HE leapt out of his seat, punching the air in delight, completely immersing himself in his first experience of an Anfield European night.
What threatened at one stage to be a rather anti-climatic home debut for John W Henry turned out to be something rather more memorable and, as he left the famous old ground, Liverpool’s new owner will have realised he had witnessed something very special.
Down the years, the pages of this newspaper have been filled with tributes to and eulogies about Liverpool’s talismanic number eight, which makes it difficult to say something that hasn’t already been said about Steven Gerrard.
But perhaps the biggest compliment that you can pay him is that even after all these years, after 544 appearances, all those magnificent goals and the burgeoning honours’ list, Gerrard still has the ability to take the breath away.
Without him, Matchday four could easily have ended in demoralising fashion and left Liverpool with a fight on their hands to reach the knockout stages but now, thanks to 45 minutes of Gerrard operating at level others can only dream of, they are all but in the round of 32.
Given that Chelsea are due at Anfield in 48 hours, Roy Hodgson would have been loathe to use Gerrard against Napoli but, in some ways, all those who turned up in inclement conditions should be thankful that the manager pulled out the ace in his pack.
Gerrard, quite simply, made an evening that could have fizzled out like a damp squib go with a bang and the ovation he was afforded at the final whistle reflected that; deep admiration and appreciation were the underlying tones behind the Kop’s chant for him.
More than that, Gerrard’s efforts keep the momentum behind the sequence Liverpool are carefully piecing together and has provided a huge shot in the arm ahead of what could be a hugely significant showdown with the league leaders.
The difference a year makes. On this day 12 months ago, Liverpool supporters were coming to terms with the fact Lisandro Lopez had effectively knock Rafa Benitez’s men out of the Champions League and headed into the eye of the worst storm in the club’s 118-year history.
Things are now a little more tranquil but that might not have been true had Liverpool continued in the bitty, scruffy manner in which they began this contest – only Jay Spearing of the six men in front of the defence emerged with credit.

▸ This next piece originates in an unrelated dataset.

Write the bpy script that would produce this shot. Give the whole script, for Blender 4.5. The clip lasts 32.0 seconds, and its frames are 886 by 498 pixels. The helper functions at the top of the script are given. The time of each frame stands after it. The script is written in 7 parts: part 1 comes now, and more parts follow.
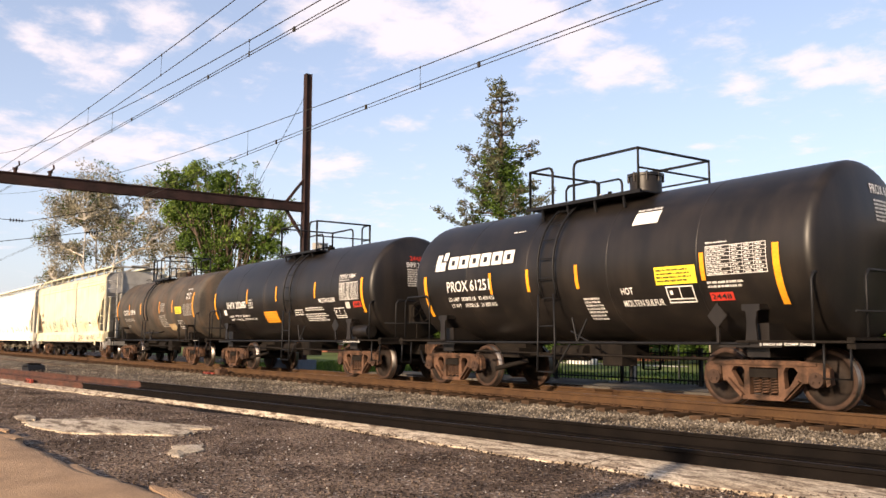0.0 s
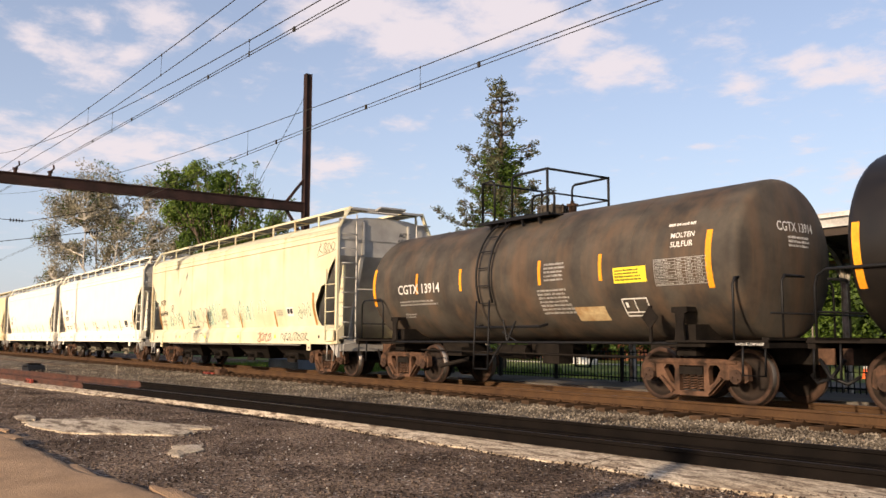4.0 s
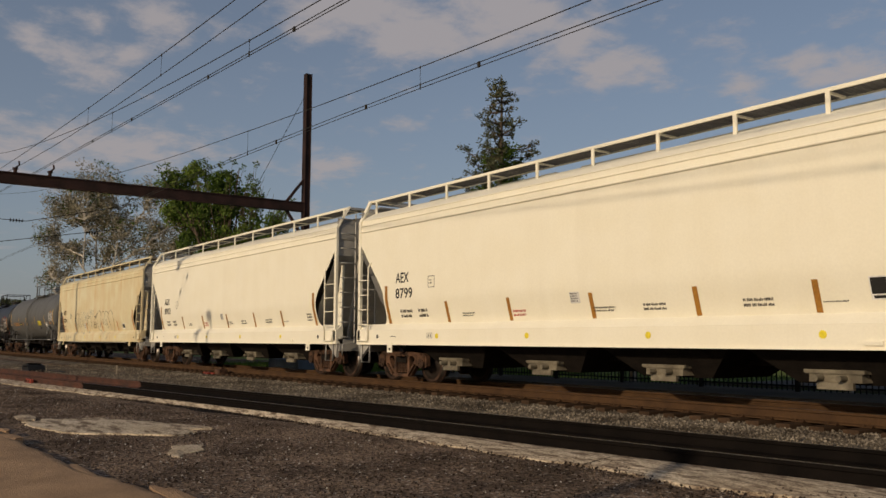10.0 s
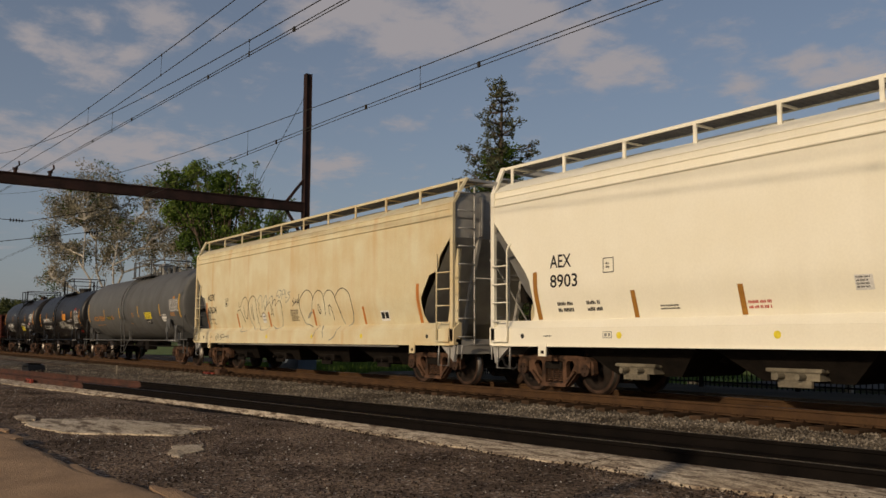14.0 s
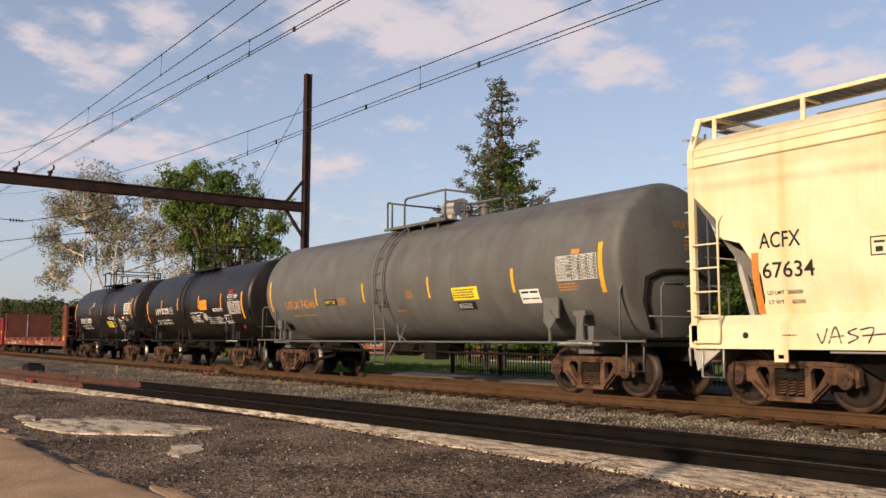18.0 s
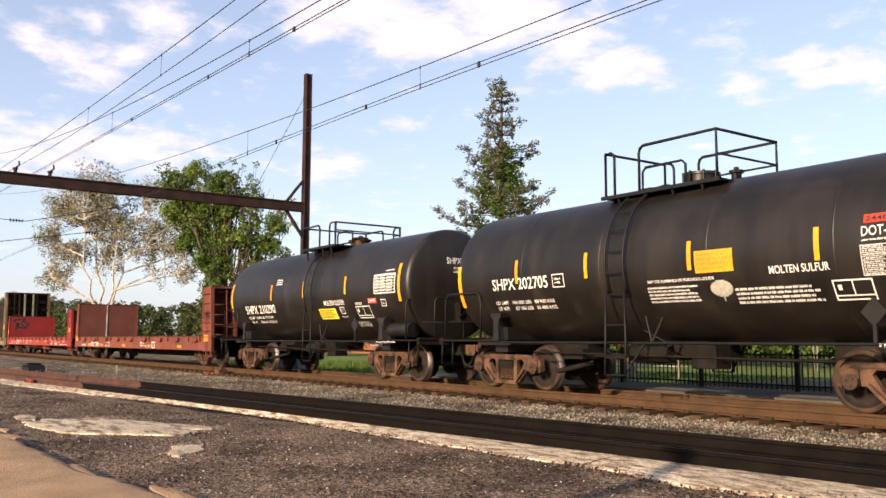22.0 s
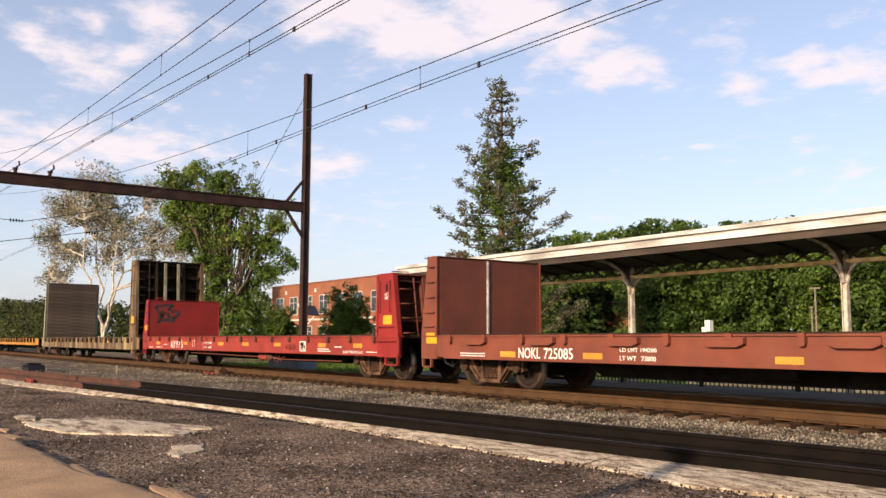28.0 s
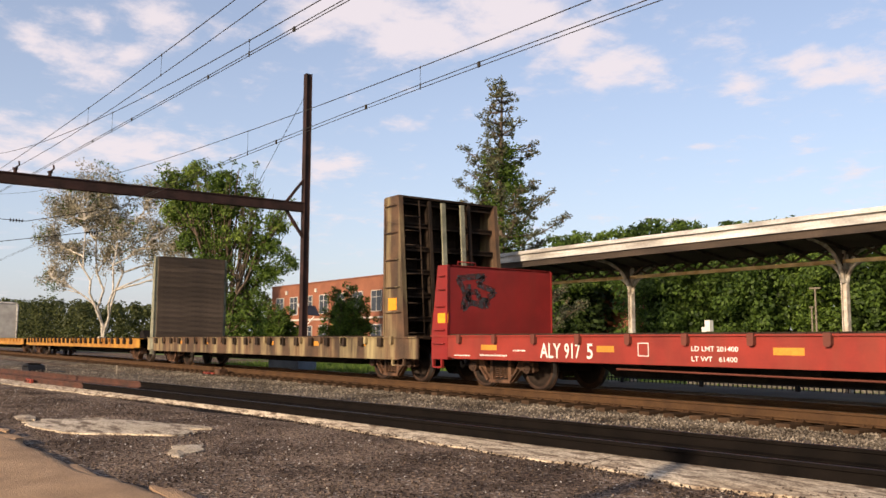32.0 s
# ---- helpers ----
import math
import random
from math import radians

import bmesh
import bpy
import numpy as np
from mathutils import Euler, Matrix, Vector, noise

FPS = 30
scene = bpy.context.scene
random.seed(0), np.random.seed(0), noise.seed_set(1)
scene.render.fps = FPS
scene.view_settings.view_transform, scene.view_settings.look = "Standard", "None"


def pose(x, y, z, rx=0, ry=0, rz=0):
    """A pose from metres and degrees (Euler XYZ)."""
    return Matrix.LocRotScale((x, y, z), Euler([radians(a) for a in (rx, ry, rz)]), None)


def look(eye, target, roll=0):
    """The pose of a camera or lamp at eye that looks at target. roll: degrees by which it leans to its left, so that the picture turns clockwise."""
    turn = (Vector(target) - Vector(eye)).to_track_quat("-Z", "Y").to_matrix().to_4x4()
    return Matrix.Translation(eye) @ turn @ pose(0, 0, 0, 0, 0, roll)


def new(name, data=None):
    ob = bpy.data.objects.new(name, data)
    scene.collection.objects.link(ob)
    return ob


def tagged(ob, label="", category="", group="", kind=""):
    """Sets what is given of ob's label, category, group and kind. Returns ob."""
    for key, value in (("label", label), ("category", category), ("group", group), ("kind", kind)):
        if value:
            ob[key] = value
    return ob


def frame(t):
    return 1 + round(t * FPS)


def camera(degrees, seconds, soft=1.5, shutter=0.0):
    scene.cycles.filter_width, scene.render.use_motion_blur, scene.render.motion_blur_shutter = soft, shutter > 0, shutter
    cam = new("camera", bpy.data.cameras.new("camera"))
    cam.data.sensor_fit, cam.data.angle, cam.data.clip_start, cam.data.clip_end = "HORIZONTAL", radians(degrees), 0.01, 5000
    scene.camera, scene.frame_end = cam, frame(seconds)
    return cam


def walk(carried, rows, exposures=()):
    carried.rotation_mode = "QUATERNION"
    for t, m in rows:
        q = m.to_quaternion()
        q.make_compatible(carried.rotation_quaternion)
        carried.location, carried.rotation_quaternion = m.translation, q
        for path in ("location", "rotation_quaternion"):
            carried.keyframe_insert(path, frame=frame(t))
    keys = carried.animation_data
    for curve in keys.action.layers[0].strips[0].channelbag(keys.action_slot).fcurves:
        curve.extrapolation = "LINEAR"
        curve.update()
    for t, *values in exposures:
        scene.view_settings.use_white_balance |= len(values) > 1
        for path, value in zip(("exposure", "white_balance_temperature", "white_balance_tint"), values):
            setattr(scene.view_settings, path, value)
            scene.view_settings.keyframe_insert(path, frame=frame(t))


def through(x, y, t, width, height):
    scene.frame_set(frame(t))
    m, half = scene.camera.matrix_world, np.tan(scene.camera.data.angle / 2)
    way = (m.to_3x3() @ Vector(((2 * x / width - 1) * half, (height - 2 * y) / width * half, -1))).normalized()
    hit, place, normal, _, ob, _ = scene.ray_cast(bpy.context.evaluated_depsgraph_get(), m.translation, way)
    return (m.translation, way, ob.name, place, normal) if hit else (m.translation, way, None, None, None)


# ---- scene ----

One man who particularly struggled in that period was Jonjo Shelvey; if his performance in Naples was a breath of fresh air, this one was, at best, clumsy and one careless ball almost led to the visitors going in front, earning him a stinging rebuke from Reina after Ezequiel Lavezzi fired wide.
Lavezzi, however, did not have long to wait to make amends, coolly slipping a shot under Reina after Edinson Cavani had taken fully advantage of poor headed clearance by Christian Poulsen – it was not the Danish midfielder’s first mistake nor, for that matter, was it his last.
Perhaps the biggest criticism of Liverpool’s play before the interval was when Gerrard – who might have anticipated having the evening off – was told to carry on warming up, the surest sign that Hodgson needed the services of his top man.
So it proved. Gerrard emerged during the break to continue his preparations and within eight seconds of the re-start, he announced himself to the contest by virtue of a clattering tackle.
But doesn’t it say something that, even after all these years, it is left to Gerrard to produce the unexpected? Shouldn’t a club of Liverpool’s stature have deeper options to call upon when things are not going to plan?
You know the answers to both those questions. For whatever reason, Liverpool’s get out of jail card remains the same as it was five, six or seven years ago and changing that is one of the tasks new Director of Football Strategy Damien Comolli must address as a matter of urgency.
Predictably, the skipper was the man who dragged Liverpool back into the game by the scruff of the neck and every time his side threatened, he was central to the action; first it was a deep ball into the penalty area that eventually led to Raul Meireles pulling a glorious chance wide.
Then came a free-kick which drifted just wide of the post after substitute Nathan Eccleston – whose pace and energy caused Napoli’s back three problems from the moment he was introduced – had been bundled over in a central area.
Having knocked on the door, it came as no surprise when his sheer will eventually found a way through, Gerrard’s presence unnerving Andrea Dossena into a mistake which enabled him to slide a shot past Morgan De Sanctis.
When Lucas was introduced shortly after, many would have assumed that Hodgson was effectively playing for a draw but Gerrard in this kind of form is a force of nature and he effortlessly went through the gears.
He could not have dispatched an 88th minute penalty any more emphatically – awarded after Johnson had been flattened – to complete the turnaround but he saved his best for last, dropping his shoulder to record his first hat-trick since March 2009. It was a wonderful finish but, then again, you wouldn’t expect anything else from a man who is just a football genius.